Ahora, ¿qué deviene de responder con un no rotundo a esta incómoda pregunta? Muchas cosas y depende de cada individuo. Sin embargo, a lo largo del tiempo hemos visto que nuestra civilización ha avanzado de la barbarie a la humanización o al antropocentrismo: al reconocimiento de la superioridad de los valores individuales de cada ser humano: su vida, su libertad y su propiedad. Y esto se ha logrado fundamentalmente en contravía de las corrientes religiosas que ponían al dogma encima del hombre, para colocarse ellos portadores del dogma o la verdad revelada encima de los otros hombres. Si estuviéramos aún en la compraventa de indulgencias de la ICAR ni siquiera tendríamos tribunales de justicia, porque la indulgencia permitía la libertad de aquel que pagara con un determinado dinero por los pecados cometidos. La justicia en esos tiempos solo se aplicaba para ejemplarizar a los que no se acogían a ese tipo de “justicia”, es decir a los herejes como Lutero que se atrevió a juzgar las atribuciones papales.
Si nos ciñéramos a la justicia divina, no tendrían sentido los tribunales, ni las cárceles. ¿Cómo castigar a un hombre que ha hecho algo malo atentando contra la vida, la libertad o la propiedad de otro? ¿No es ese asunto de Dios? ¿Para qué lo hacemos nosotros aquí en la tierra y ahora? ¿No lo hace Dios en una futura vida de ultratumba? Hasta los más religiosos contemporáneos comprenden que en una sociedad donde no se castigue a los criminales, mandan los más fuertes y ellos mismos podrían caer bajo sus garras por mucho que le recen a Dios para que no.

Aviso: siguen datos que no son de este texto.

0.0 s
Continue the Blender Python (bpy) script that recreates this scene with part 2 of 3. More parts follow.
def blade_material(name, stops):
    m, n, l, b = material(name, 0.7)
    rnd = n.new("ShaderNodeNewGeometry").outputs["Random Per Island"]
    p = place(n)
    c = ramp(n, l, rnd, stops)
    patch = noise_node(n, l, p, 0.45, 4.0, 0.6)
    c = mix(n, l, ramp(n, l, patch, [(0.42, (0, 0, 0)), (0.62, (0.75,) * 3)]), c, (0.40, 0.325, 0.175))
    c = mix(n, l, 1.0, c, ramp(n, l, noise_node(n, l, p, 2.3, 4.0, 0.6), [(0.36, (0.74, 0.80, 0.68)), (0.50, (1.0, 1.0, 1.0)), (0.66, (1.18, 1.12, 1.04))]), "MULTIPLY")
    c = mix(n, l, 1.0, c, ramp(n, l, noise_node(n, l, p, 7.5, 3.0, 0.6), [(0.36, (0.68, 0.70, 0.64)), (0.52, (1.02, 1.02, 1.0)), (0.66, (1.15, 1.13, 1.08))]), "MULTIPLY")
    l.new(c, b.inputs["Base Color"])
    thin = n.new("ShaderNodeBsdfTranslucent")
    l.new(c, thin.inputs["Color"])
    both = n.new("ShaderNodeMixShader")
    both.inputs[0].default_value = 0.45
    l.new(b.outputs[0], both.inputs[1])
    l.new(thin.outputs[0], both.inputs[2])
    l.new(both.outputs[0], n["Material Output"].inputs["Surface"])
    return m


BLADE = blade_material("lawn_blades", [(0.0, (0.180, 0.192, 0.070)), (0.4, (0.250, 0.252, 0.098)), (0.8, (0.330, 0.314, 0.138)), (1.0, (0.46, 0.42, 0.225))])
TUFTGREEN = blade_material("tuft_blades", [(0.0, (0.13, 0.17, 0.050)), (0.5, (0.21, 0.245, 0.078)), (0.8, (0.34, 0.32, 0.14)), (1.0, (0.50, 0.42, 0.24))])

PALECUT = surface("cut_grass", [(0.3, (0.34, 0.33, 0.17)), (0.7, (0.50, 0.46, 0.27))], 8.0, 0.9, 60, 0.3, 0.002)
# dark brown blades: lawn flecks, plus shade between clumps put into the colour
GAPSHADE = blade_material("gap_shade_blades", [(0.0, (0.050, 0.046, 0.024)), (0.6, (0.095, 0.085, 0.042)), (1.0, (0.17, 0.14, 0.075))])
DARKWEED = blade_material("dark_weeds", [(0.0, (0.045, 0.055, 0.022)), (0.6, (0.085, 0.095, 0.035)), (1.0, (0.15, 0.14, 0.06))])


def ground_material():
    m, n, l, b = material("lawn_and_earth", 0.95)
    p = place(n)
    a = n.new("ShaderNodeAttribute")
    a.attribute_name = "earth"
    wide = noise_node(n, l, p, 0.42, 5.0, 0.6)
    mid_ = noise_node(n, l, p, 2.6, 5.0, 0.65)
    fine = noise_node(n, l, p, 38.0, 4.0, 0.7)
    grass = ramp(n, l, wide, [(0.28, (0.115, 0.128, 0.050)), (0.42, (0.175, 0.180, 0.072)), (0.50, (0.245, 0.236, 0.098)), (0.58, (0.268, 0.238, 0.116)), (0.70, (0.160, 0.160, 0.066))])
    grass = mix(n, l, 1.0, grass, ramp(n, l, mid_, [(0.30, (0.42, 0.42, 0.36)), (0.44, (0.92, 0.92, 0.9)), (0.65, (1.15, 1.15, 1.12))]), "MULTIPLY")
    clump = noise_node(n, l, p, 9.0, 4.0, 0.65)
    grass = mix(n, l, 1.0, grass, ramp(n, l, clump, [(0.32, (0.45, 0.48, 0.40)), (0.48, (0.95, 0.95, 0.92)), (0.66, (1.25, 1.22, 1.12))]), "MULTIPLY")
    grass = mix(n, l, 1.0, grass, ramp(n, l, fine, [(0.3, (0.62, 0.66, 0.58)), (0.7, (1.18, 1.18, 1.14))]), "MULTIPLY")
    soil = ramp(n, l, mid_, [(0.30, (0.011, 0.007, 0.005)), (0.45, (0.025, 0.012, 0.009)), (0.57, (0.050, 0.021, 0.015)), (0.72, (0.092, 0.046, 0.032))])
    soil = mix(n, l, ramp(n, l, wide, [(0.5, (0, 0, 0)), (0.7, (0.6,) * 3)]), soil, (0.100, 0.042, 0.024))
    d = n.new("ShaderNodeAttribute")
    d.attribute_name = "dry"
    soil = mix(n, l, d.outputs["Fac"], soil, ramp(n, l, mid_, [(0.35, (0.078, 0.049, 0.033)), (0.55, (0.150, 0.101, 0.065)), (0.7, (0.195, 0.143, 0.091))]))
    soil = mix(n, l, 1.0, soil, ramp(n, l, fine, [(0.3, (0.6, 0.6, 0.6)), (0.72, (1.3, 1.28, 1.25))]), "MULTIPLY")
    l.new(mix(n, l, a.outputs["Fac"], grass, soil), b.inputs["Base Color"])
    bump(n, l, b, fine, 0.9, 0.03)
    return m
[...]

Es de anotar también que el mismo concepto de justicia y moral nos exige una respuesta honesta a la pregunta: ¿Existe Dios? Al no tener ni una sola evidencia científica de la existencia de tal ente, los agnósticos o ateos respondemos con una afirmación sincera: no hay pruebas. Alguien podría imaginarse cómo sería nuestro sistema judicial si los fiscales no tuvieran que demostrar más allá de toda duda razonable la afirmación: “El acusado es culpable”. Sería el retorno a la Edad Media y sus ordalías. Los moralistas creyentes no tienen rubor en mentir o acomodar evidencias circunstanciales con tal de probar la verdad de la afirmación positiva: “Dios existe”. Piden moralidad sin bases sustentables. Dicen sustentar toda “ley natural” en un ser que no aparece por ningún lado. Los ateos en cambio sustentamos la defensa de la vida y la libertad en la existencia plena de un individuo humano dotado de derechos, sin importar si existe Dios o no, e incluso a pesar de la existencia de quienes claman por Él para aplicar la justicia al modo del Antiguo Testamento. Esa es la moral del tirano, le exige a sus súbditos un comportamiento que no es capaz de seguir él mismo.

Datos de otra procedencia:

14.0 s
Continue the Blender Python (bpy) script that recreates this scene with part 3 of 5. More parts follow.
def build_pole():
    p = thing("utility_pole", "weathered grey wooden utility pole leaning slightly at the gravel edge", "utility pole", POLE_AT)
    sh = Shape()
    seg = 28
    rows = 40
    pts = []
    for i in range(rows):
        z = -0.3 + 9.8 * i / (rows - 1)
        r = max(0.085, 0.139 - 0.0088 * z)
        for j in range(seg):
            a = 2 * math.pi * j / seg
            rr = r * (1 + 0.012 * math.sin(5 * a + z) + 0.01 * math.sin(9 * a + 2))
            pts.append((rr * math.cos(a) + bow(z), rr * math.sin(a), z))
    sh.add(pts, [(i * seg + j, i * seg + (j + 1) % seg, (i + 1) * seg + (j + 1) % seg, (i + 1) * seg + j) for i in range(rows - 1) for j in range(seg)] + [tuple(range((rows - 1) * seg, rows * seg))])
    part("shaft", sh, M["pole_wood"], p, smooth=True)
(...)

Pienso que estos creyentes que ponen pararrayos en las cotas de las iglesias, le ponen una vela a Dios (rezando para que no los alcance un rayo) y otra al diablo, es decir a la ciencia. A pesar de que con cada avance de la ciencia Dios retrocede. Por eso yo ya escogí al demonio, escogí la ciencia. Porque aparte de todo es divertida, no como ese monolítico Dios del Antiguo Testamento o ese taumaturgo barato llamado Jesús, el de la secta de los nazarenos. Escojo el racionalismo y el liberalismo porque son aventuras del pensamiento. Escoger la religión sería congelarme en un éxtasis de LCD, alucinante, peligroso y sin un sentido real de la ética.